The second piece of paper is required for the cultivation of humility. At issue is not an average of the subjectiveness of the group (I don't know how you would perform such an average, or what it would represent), but springing from your perspective to someone else's perspective. The second paper is from the perspective of, let us say, the next random passerby.

If your judgement does not yield a 90%/10% breakdown, that does not prove your judgement is crap, since there's a 90% (or whatever) chance that Sturgeon was crap at discovering crap/noncrap breakdowns when he had his Revelation. (Pareto's guess, after all, was 80/20).

(I have the fear that our wires are crossing slightly here and that I'm in danger of irritating you -- I'm elaborating on a zany, playful koan which actually does, I think, capture the truth of how I see esthetic judgements.
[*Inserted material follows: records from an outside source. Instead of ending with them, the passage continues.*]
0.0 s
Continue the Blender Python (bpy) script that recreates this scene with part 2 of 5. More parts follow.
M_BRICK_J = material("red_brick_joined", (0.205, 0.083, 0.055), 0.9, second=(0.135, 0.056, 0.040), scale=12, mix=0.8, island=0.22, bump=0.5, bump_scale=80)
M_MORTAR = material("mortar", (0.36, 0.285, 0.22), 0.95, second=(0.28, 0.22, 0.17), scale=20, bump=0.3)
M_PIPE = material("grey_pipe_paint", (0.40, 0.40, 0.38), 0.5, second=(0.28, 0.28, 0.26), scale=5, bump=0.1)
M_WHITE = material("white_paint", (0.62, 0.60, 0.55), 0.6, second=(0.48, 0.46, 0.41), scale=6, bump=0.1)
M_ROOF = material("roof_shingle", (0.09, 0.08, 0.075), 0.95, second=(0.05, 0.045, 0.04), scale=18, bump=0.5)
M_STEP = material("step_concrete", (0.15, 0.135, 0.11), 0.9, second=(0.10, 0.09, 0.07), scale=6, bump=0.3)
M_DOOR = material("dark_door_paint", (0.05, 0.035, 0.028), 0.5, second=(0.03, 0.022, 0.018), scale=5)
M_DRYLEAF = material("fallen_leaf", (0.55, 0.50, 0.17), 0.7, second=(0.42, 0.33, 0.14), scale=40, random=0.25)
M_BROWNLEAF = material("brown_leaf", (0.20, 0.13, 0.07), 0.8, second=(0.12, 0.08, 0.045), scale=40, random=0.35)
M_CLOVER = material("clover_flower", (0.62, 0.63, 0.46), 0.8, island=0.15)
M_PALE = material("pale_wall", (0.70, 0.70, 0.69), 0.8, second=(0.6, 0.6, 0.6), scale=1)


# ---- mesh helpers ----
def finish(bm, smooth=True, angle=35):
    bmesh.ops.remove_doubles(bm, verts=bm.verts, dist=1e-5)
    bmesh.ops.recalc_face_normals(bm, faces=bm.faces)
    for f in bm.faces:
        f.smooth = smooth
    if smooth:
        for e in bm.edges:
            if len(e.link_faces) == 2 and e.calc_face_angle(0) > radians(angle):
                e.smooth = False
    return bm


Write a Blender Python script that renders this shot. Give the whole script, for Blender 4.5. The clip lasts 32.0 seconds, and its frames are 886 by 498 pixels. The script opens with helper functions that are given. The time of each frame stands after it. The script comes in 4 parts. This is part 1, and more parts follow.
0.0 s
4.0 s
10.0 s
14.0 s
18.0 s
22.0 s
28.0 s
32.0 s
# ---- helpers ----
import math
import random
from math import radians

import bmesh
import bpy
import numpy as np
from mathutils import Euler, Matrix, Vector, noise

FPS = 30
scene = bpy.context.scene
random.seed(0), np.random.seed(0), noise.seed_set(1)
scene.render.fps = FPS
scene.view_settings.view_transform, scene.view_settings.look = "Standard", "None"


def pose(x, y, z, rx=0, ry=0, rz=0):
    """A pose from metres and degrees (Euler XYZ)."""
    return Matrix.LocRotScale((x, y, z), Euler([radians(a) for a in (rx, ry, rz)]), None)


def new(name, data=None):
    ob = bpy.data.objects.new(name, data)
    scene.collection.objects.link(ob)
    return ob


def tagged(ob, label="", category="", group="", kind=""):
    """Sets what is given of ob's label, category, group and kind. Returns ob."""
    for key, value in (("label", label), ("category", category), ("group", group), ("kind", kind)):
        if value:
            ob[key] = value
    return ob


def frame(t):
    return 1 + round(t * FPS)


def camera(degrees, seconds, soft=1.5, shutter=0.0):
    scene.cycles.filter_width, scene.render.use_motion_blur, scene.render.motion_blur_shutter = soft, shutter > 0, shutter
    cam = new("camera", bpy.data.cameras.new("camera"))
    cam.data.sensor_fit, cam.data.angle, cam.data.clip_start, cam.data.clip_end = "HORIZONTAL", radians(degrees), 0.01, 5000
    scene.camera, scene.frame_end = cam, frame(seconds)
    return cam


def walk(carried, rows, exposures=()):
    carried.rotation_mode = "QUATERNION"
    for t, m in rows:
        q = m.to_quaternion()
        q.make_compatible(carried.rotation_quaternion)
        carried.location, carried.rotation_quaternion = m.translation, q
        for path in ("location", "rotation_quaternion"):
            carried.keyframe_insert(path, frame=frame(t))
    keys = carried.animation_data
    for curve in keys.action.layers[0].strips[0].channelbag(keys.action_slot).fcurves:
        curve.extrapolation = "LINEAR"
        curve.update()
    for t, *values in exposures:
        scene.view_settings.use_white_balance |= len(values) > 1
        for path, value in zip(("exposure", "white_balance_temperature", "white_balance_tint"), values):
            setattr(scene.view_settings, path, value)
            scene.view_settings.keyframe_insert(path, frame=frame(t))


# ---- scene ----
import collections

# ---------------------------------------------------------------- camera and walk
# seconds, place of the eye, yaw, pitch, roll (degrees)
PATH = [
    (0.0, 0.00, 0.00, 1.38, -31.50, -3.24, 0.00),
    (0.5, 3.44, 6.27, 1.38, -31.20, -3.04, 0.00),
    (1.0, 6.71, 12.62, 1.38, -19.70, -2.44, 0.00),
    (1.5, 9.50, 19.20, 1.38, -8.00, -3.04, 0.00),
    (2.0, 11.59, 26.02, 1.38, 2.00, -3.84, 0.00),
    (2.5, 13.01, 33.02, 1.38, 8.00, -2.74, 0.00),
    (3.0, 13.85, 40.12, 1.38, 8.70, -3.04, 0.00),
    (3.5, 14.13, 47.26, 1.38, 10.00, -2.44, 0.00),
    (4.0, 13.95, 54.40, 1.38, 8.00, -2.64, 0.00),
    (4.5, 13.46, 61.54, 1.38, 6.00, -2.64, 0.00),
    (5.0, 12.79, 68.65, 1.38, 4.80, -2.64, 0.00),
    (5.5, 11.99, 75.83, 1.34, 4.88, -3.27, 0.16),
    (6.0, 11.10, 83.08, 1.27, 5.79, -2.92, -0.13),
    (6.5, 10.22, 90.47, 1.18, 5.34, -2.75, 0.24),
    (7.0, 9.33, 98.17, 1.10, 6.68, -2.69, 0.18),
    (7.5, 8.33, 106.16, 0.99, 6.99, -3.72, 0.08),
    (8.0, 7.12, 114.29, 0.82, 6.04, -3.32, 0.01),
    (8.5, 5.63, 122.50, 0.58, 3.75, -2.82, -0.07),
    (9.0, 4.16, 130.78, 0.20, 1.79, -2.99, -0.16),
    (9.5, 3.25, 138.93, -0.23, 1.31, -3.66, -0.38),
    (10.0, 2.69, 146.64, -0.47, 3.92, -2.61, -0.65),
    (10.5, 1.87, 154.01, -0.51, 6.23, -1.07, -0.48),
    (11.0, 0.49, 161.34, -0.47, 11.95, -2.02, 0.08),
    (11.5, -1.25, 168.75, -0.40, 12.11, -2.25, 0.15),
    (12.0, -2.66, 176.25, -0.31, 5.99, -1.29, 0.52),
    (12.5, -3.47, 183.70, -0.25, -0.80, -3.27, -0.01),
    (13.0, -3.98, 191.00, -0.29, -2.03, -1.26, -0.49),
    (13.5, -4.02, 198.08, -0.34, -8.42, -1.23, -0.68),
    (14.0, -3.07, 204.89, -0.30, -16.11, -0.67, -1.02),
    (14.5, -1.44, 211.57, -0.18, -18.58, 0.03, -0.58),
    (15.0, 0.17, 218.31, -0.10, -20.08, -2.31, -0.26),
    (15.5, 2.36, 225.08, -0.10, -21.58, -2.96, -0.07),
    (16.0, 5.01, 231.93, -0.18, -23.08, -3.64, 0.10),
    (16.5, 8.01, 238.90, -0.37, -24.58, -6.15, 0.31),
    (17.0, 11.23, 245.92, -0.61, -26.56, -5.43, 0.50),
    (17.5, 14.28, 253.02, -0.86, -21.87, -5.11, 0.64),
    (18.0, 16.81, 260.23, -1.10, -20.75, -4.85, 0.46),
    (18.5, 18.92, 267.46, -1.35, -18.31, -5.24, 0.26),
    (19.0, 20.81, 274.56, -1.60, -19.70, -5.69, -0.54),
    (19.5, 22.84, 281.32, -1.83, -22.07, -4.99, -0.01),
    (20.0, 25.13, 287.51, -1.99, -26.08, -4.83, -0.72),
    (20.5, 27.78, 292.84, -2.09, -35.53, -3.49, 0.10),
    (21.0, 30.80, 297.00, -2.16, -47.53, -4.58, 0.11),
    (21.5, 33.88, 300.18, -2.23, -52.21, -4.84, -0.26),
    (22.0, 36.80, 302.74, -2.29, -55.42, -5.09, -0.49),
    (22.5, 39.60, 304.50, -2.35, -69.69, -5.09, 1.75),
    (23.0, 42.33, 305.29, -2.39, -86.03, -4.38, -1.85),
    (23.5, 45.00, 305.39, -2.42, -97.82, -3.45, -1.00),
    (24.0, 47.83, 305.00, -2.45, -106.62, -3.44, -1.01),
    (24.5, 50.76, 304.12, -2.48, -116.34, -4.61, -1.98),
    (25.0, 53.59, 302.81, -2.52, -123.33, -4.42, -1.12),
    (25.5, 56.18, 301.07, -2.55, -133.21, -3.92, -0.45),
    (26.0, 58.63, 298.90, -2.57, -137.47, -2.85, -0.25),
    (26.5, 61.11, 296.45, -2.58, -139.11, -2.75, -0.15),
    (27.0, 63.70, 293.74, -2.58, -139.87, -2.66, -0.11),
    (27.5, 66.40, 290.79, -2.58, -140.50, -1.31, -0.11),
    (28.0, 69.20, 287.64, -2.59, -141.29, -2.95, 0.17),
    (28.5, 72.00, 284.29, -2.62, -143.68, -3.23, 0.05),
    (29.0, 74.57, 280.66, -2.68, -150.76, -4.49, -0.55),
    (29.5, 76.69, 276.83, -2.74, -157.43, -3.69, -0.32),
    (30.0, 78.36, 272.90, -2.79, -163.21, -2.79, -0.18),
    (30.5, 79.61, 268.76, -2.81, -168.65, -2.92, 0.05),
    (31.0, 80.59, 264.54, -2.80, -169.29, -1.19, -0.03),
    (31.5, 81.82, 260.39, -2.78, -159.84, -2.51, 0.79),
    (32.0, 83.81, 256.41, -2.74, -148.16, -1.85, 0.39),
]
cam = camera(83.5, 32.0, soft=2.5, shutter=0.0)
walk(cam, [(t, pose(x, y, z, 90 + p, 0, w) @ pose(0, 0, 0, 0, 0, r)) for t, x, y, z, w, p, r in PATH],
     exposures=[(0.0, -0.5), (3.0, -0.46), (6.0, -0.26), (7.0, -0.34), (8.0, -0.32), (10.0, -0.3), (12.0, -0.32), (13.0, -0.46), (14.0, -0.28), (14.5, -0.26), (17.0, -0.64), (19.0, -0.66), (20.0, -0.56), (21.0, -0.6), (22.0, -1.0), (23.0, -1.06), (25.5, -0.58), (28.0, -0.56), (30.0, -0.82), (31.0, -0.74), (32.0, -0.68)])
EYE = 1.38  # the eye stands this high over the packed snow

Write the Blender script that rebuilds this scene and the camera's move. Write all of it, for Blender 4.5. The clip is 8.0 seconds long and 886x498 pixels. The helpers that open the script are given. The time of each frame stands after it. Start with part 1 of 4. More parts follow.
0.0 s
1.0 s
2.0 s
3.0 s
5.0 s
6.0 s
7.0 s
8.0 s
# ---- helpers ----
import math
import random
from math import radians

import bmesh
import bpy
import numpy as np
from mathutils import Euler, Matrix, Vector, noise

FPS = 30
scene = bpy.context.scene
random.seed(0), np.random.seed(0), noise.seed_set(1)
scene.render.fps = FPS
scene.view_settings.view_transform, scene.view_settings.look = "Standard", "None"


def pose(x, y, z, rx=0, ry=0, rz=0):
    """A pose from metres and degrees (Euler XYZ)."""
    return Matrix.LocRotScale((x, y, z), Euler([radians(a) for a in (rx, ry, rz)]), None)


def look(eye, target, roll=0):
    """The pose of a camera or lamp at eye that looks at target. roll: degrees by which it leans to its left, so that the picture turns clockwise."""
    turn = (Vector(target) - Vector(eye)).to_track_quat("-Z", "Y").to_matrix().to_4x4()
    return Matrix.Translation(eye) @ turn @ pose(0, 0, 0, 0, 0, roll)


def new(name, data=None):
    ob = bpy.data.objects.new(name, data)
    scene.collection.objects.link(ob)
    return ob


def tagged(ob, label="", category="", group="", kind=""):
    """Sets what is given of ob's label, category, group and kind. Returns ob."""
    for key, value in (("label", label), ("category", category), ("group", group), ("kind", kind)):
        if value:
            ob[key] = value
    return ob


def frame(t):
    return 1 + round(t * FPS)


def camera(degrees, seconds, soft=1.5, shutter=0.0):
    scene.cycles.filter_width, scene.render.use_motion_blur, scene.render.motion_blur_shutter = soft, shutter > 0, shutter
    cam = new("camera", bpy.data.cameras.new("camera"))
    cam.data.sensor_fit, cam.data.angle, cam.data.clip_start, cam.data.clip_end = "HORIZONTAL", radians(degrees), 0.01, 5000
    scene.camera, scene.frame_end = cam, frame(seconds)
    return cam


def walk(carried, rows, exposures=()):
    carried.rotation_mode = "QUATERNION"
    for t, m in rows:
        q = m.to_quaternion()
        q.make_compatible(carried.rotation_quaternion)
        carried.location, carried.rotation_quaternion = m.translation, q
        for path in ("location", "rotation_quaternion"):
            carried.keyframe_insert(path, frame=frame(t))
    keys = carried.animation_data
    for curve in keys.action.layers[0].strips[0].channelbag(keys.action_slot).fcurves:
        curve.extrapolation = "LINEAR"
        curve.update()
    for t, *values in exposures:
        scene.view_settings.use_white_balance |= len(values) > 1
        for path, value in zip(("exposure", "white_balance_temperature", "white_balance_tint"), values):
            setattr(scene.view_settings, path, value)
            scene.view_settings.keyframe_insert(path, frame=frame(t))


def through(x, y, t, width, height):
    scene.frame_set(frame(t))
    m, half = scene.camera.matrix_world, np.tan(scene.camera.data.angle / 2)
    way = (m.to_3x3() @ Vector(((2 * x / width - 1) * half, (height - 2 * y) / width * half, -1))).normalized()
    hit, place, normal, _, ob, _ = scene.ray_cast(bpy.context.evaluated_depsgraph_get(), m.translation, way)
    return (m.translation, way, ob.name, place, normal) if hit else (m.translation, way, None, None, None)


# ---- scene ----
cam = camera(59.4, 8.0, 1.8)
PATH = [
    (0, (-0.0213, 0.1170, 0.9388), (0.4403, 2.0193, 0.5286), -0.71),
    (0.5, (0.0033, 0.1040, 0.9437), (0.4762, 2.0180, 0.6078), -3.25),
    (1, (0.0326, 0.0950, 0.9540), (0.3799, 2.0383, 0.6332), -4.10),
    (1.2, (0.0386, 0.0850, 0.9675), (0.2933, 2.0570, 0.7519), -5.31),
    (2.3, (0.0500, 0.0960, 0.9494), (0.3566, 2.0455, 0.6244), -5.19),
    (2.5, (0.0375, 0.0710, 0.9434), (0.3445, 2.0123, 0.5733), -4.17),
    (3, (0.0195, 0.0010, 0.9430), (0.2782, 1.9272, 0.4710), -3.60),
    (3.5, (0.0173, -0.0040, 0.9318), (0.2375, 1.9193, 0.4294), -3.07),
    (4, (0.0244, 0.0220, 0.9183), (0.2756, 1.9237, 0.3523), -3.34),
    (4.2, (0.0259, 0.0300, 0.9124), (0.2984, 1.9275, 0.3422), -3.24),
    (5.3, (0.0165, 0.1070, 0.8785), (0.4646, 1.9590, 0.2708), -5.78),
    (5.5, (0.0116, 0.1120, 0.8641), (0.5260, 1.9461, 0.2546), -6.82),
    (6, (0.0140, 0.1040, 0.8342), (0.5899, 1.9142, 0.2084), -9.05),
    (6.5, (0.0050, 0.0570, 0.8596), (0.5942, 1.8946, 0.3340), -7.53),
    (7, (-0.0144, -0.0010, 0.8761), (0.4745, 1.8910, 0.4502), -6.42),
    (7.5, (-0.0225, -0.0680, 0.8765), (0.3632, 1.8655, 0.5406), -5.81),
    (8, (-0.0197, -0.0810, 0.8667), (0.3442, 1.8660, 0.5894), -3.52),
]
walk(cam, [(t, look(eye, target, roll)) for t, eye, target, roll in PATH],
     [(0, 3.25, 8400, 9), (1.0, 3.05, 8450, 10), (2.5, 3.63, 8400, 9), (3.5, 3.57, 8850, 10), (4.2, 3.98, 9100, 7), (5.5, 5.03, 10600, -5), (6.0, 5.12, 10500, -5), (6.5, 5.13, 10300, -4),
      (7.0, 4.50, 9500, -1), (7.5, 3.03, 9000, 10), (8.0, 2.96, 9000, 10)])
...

But if you're taking this as a more analytical statement than I mean it as, the last paragraph above is going to seem like a bait-and-switch ["but you *said* it was 90-10!"])

Posted by: Benjamin Rosenbaum at January 6, 2008 05:52 PM

Let's just say that I don't think the language of mathematical proof lends itself well to koans. On the whole I think I'm fairly sympathetic to your underlying call for humility and perspective, but as presented, it's not playfully paradoxical, it's just broken. (And, I might add, broken in a way that has a strong flavor of more common annoying misuses of math and/or science by the innumerate and/or scientifically illiterate, neither a category in which I would ordinarily count you.)

Posted by: David Moles at January 6, 2008 09:07 PM

Good one, Dan.

Posted by: Jackie M. at January 7, 2008 12:38 AM

Serendipity: this, I'm convinced, is applicable, though I'm not entirely clear how.

Posted by: David Moles at January 7, 2008 10:56 AM

Your proof will be fun if you take these into account :-

Everything is crap to someone.

90% (at least) of people who think they can write, can't.

90% (at least) of people do not understand probability and statistics.

Or if you want to talk about 'published' stuff and be more generous, then 75% of stuff isn't worth looking at again. Or 95% of stuff is not really good.